Дай, повторили они, наглея, число и смелость были их оружием. Отвел подальше сжатую кисть, попытался выйти из кольца, еще не очень плотного, в дырах, точно они гадали, смыкаться им или нет. Передний, самый верткий попрыгунчик напористо размялся и ткнул меня в грудь — изобразил, что метит в очки, пришлось закрыться от осколков и крови, тогда резким тычком он унизил по центру, твердыми пальцами, костью о кость, взлелеянная улицей повадка. Я отмахнулся неумело, в ребро влетел кулак левого полусреднего, они еще примеривались, шутковали, на глазок лепили степень силы, марку злости. Страх исчез почему-то, не убьют, уже не боялся. Двое этих навряд ли жестокого стана, я даже, войдя в пошлый кураж, принял стойку, чистой воды анекдот, чтобы задний с удобствами саданул ногою по голени. Это новость, мы эдак не договаривались, пусть азиаты упражняют тайский бокс. Мой изумленный полуоборот был встречен лютой благодарностью — сразу двое других синхронно вломили по ногам ногами и твердым зашнурованным ботинком размахнулся третий. Четвертый ударил холодно и прицельно. И я ощутил перемену, знак и сигнал, что они пристрелялись, что спелись, что здесь представление и взыграет. Избавлю от подробностей: пинали не садически, без молодых излишеств воспитания, но и без поблажек, чтобы продрало, наждачком, песочком проняло, и быстро ведь проняло; боль хуже позора, хуже бесчестья, пальцы сами разжались, взопревшая купюра, дрогнув на воздухе, легла на асфальт, и шантрапа, овеянная ликованием, смылась.

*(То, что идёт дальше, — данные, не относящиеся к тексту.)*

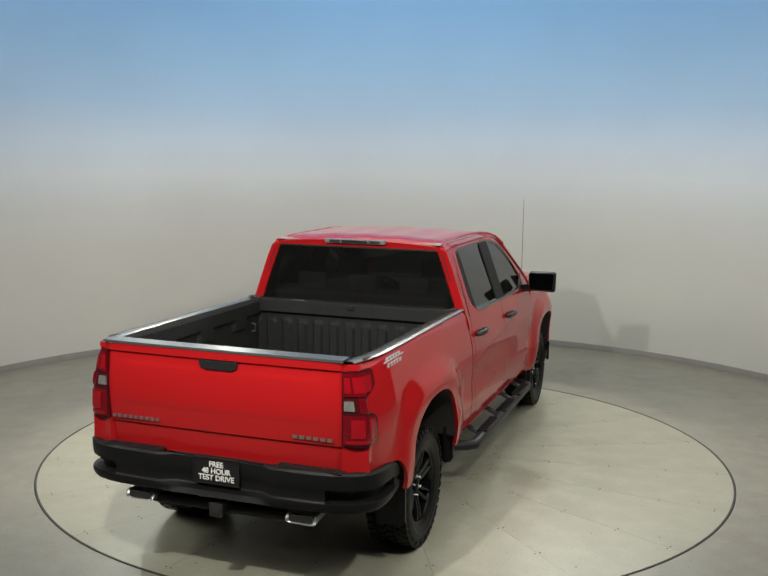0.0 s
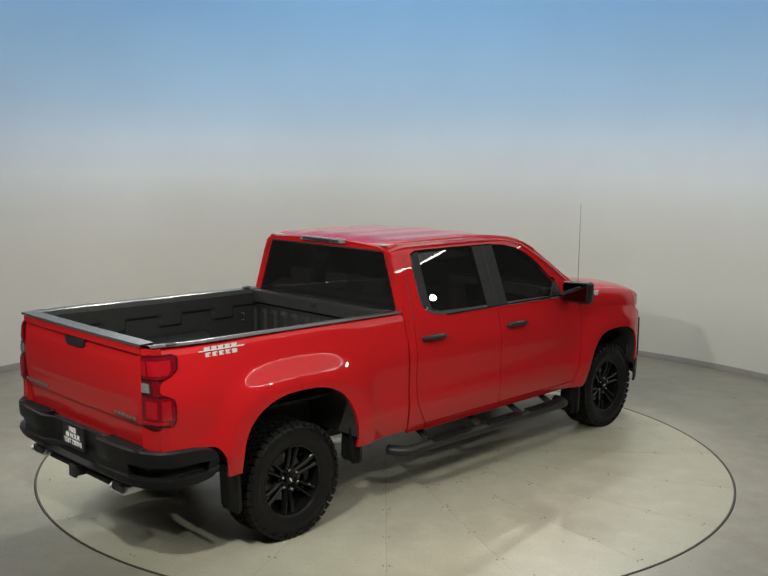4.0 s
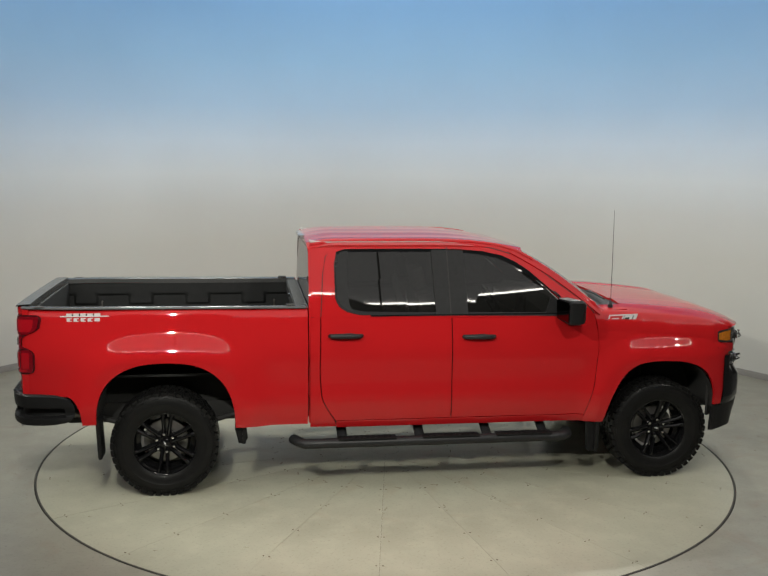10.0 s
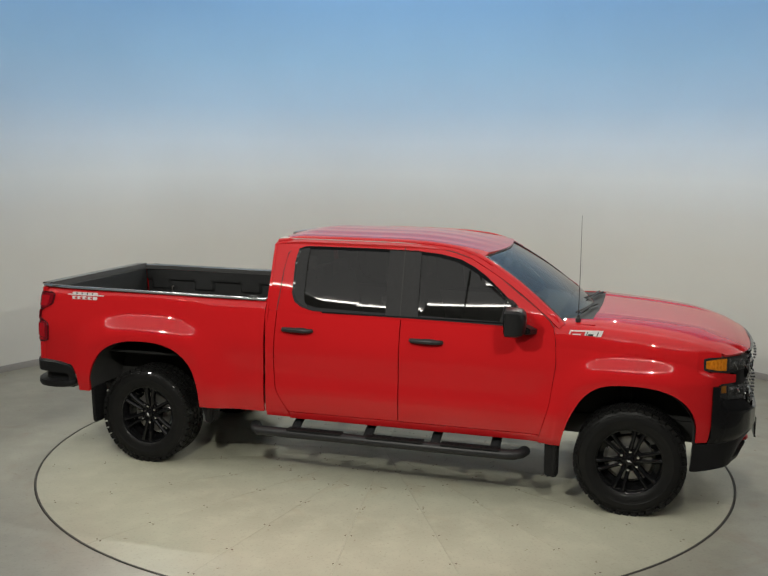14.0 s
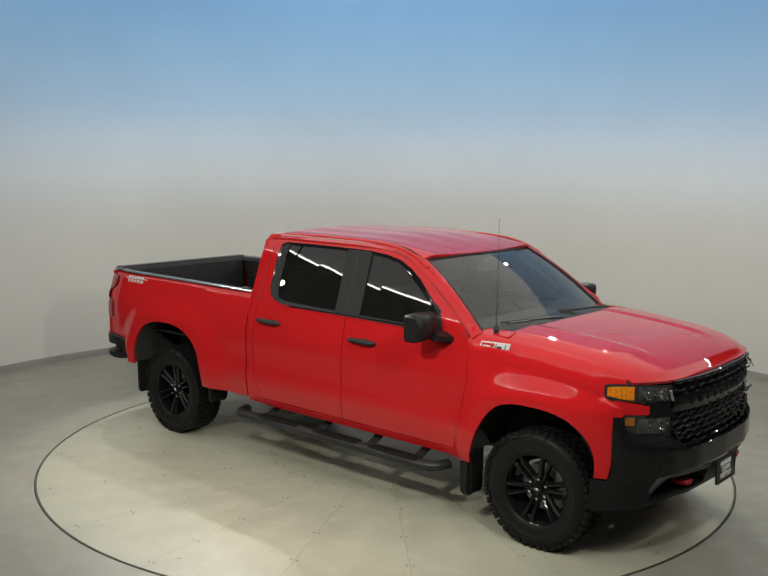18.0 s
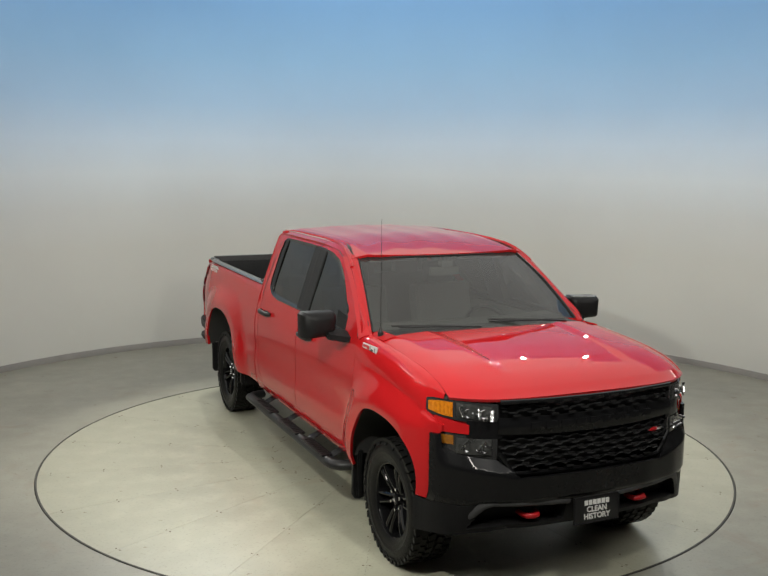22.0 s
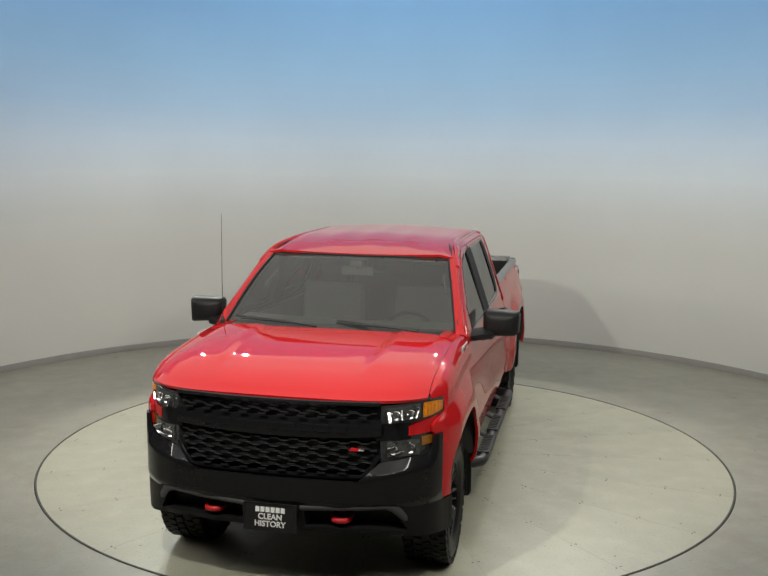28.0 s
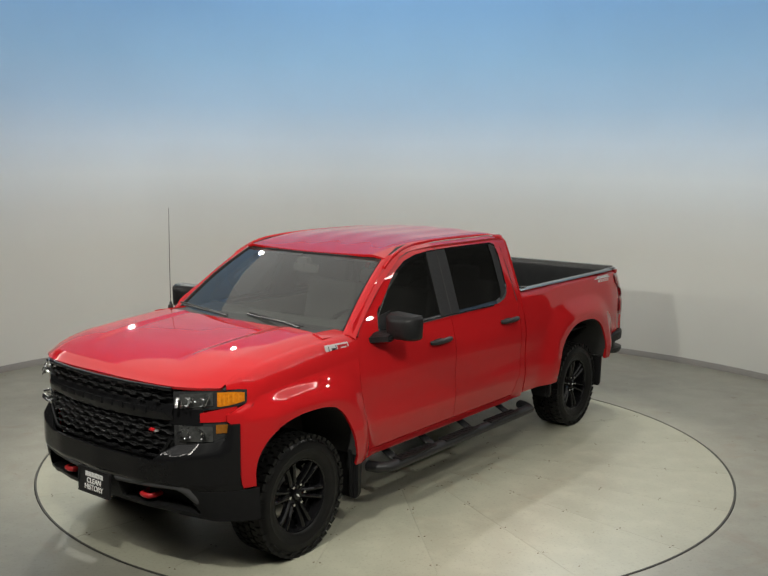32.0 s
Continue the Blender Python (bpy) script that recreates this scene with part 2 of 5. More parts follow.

С грустью и бешенством плетусь на деревянных конечностях. Спускаю брюки в туалетной каморке, от лодыжек до бедер, спасибо, что не по яйцам, ползет синюшная багровость и желтизна, отметины их сбывшихся потуг заиметь бумажку законно, то есть не вырывая впрямую (что — кража), просто накостылять мимоходом в случайном прогулочном безобразии, вспыхнувшем безотносительно к идее отъема, и столь же случайно оброненное подобрать, а это что у нас тут, ужели фантик? Мерзавцы. Цепкой лапой ворья к четверти бедняцкого капитала, пущенного на пару бутылей сухого с плебейской закуской, на полкоробка у черни гашиша, на пожилую шлюху с перекрестка, добавит двадцатку, попользует двух, остальным расскажет. Всего обидней неоплаченность электричества, второе китайское предупреждение на угрожающе-траурном бланке (жировка, советское, русское слово, муниципальный налог обождет), как бы не срезали энергоснабжение, у меня куриные шницели в холодильнике, и похерится книжка, отложенная в «Букинисте».
Мутно застегиваюсь, вдруг новая мысль: что сделал бы Травен Торсван, если бы пятеро близкопо-добных, даже именно этих, в грязных штанах и с блестящими глазками, заперли его своим подлым ключом. И все осветилось, тьма стала явью, это могло быть вполне, но Травен повел бы себя иначе. Да, я понял, иначе. Бесстрашный, он не дрался бы кочергой, но нашел бы слова, которые, остудив детские головенки, объединили б напавших и жертву, как и не снилось тем, кто верит только в раздоры, волшебным касанием справедливости установили бы связанность, солидарность их поприщ, смертных волений, волнений, и когда в прочищенных головах возникла бы ясность, что насилие к братьям греховно, что братья получают свой хлеб после труда, а не даром, что надо быть вместе для освобождения от судеб, и раскаянье тоже возникло б, тогда Травен дал бы им пятьдесят шекелей. Потому что они с младенчества недокормлены. По сей день едят меньше, чем нужно их вырастанию. Рядом с ними всегда была нищета. Всем было плевать, выживут они или умрут. Во время болезней родители не давали им гоголь-моголь с обезьяной на мельхиоровой ложечке. Так пусть истратят, не подавившись, мои полсотни. А я как-нибудь оплачу электричество.